Embassy of the Republic of Slovenia Tirana /Newsroom /

Slovenia repaying and reducing its public debt

At the beginning of the week, the Slovenian government tested itself for the first time on the financial markets, as it borrowed one and a half billion euros, overtaking all the other euro countries which are offering more than EUR 40 billions in bonds this week and thereby avoiding pressures following the raising of the interest rate.   

The terms of borrowing were favourable, says Minister of Finance Andrej Bertoncelj, who adds that the public debt will be reduced by the end of the year, and interest expenses will also be reduced, and will be under EUR 800 million this year.   

Responding to criticism that the government rushed into a one-and-a-half-billion euro debt, the finance minister said that this does not involve an increase in the total debt, but in fact a reduction of the debt.   

“We have borrowed this amount, but we are basically refinancing past-due principal with new loans under more favourable terms. The bottom line is that we are reducing the debt,” explained Bertoncelj.   

In February, Slovenia will have to repay EUR 2.3 billion in principal, which will be paid out of the funds from the sale of NLB and the budget surplus. Therefore the latest borrowing is lower than the nearly matured liabilities, and thus amounts to a reduction of public debt.

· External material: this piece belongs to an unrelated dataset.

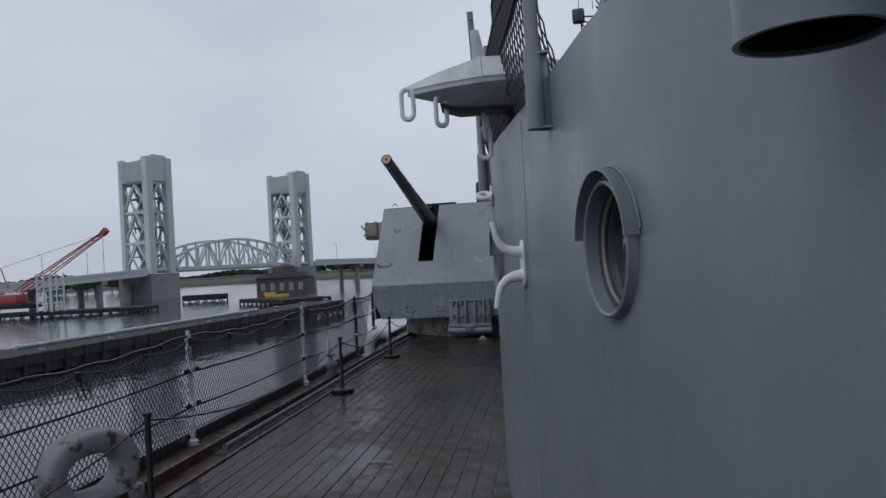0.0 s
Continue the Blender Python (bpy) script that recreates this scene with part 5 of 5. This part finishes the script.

The lower level of principal also means that interest expenses will be lower, by more than EUR 300 million over four years.   

“In some years, if we look at four-year periods, the level of interest expenses was over EUR one billion, while in 2019 it will be below EUR 800 million,” he adds.   

Several euro countries will be issuing bonds this week, including Belgium, Ireland, Portugal, Germany, Austria, Italy and Spain, and therefore Slovenia decided to issue its bonds before the others.

“We decided that this was the best time to issue the bonds, we were bold, we were the first and it paid off,” said Bertoncelj.